Charles Taylor: profile of a warlord

He was sacked on suspicion of embezzling more than USD1 million, and fled to
the US, where he was arrested but managed to escape jail.

He then disappeared, but is understood to have spent several years in Libya
being trained in guerrilla warfare by Colonel Gaddafi’s closest military
advisers.

From there, his assault on his home country began. Starting with a coup on
Christmas Eve 1989, which he announced to the world via a phone call to a
BBC radio studio, he soon took control of Liberia.

His forces were bolstered by child soldiers, press-ganged into the Small Boys
Unit and fed a diet of drugs to keep them at the front line.

As neighbouring Sierra Leone fell into deeper into civil war, Mr Taylor, now
ruling most of Liberia with an iron grip, saw a chance to profit.

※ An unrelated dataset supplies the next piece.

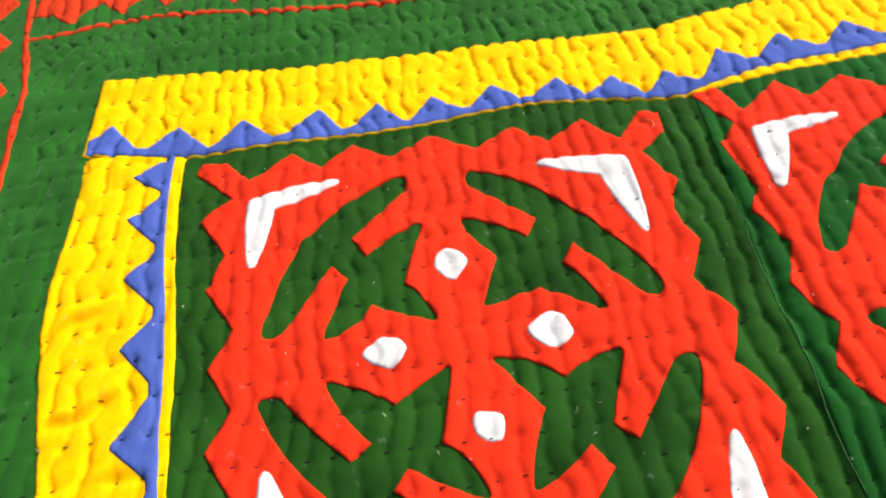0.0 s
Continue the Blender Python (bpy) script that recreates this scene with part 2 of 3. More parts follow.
def mesh_object(name, verts, faces, material, parent=None, label="", smooth=True):
    me = bpy.data.meshes.new(name)
    me.from_pydata([tuple(v) for v in verts], [], [tuple(f) for f in faces])
    me.materials.append(material)
    if smooth:
        me.polygons.foreach_set("use_smooth", [True] * len(me.polygons))
    me.update()
    ob = new(name, me)
    ob.parent = parent
    return tagged(ob, label) if label else ob


LAYERS = []


def piece(name, polys, lift, material, parent, label="", step=0.0013, puff=0.0003, taut=0.0):
    """A cut piece of cloth sewn on: its face follows the quilt, its turned-in rim is rounded down to it."""
    LAYERS.append((polys, lift + puff + (0.0003 if taut else 0)))
    polys = [resample(p, step * 0.8) for p in polys]
    # a frayed, hand-cut line
    polys = [p + 0.00016 * np.c_[lattice_noise(p[:, 0] / 0.004, p[:, 1] / 0.004, 23), lattice_noise(p[:, 0] / 0.004, p[:, 1] / 0.004, 29)] for p in polys]
    rim = np.concatenate(polys)
    tree = KDTree(len(rim))
    for i, p in enumerate(rim):
        tree.insert((p[0], p[1], 0), i)
    tree.balance()
    lo, hi = rim.min(0), rim.max(0)
    gx, gy = np.meshgrid(np.arange(lo[0], hi[0], step), np.arange(lo[1], hi[1], step))
    gx = gx + np.where(np.arange(gx.shape[0]) % 2, step / 2, 0)[:, None]
    grid = np.c_[gx.ravel(), gy.ravel()]
    grid = grid[inside(grid, polys)]
    far = np.array([tree.find((p[0], p[1], 0))[2] for p in grid]) if len(grid) else np.zeros(0)
    grid, far = grid[far > 0.0007], far[far > 0.0007]
    pts = np.concatenate([rim, grid])
    edges, k = [], 0
    for p in polys:
        edges += [(k + i, k + (i + 1) % len(p)) for i in range(len(p))]
        k += len(p)
    v, _, f, _, _, _ = delaunay_2d_cdt([Vector(p) for p in pts], edges, [], 0, 1e-7)
    v = np.array([tuple(p) for p in v])
    f = np.array([t for t in f if len(t) == 3])
    f = f[inside(v[f].mean(1), polys)]
    away = np.array([tree.find((p[0], p[1], 0))[2] for p in v])
    up = np.clip(away / 0.0010, 0, 1)
    lie = relief(v[:, 0], v[:, 1])
    if taut:        # stretched over the small dips below it
        round_about = np.mean([relief(v[:, 0] + taut * math.cos(a), v[:, 1] + taut * math.sin(a)) for a in np.arange(10) * math.pi / 5], 0)
        lie = np.maximum(lie, 0.3 * lie + 0.7 * round_about)
    z = lie + lift + puff * np.sqrt(np.clip(1 - (1 - up) ** 2, 0, 1))
    verts = np.c_[v, z]
    # rim skirt, tucked into the cloth below
    seen = {}
    for t in f:
        for a, b in ((t[0], t[1]), (t[1], t[2]), (t[2], t[0])):
            key = (min(a, b), max(a, b))
            seen[key] = None if key in seen else (a, b)
    loose = [e for e in seen.values() if e]
    low, more = {}, []
    for e in loose:
        for a in e:
            if a not in low:
                low[a] = len(verts) + len(more)
                more.append((verts[a][0], verts[a][1], verts[a][2] - lift - 0.0009))
    faces = [tuple(t) for t in f] + [(b, a, low[a], low[b]) for a, b in loose]
    return mesh_object(name, list(verts) + more, faces, material, parent, label)


quilt = tagged(new("quilt"), "hand-stitched green cotton quilt with red, yellow and blue cut-out patches", "quilt")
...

He would exchange guns for diamonds, which could then be sold on to finance
his own campaigns, prosecutors in his trial claim. He denies all the charges.

He won the Liberian presidency after polls in 1997 during which his supporters
adopted the unofficial slogan of “he killed my ma, he killed my pa, but
I’ll vote for him anyway”.

He was only ejected from power when rivals took control of Monrovia, Liberia’s
capital, in 2003. He lived in exile as a guest of the Nigerian government
for a further three years, before being arrested trying to flee into
Cameroon in a Range Rover stuffed with stolen cash. He was handed over to
the UN, and from there to the court’s officers.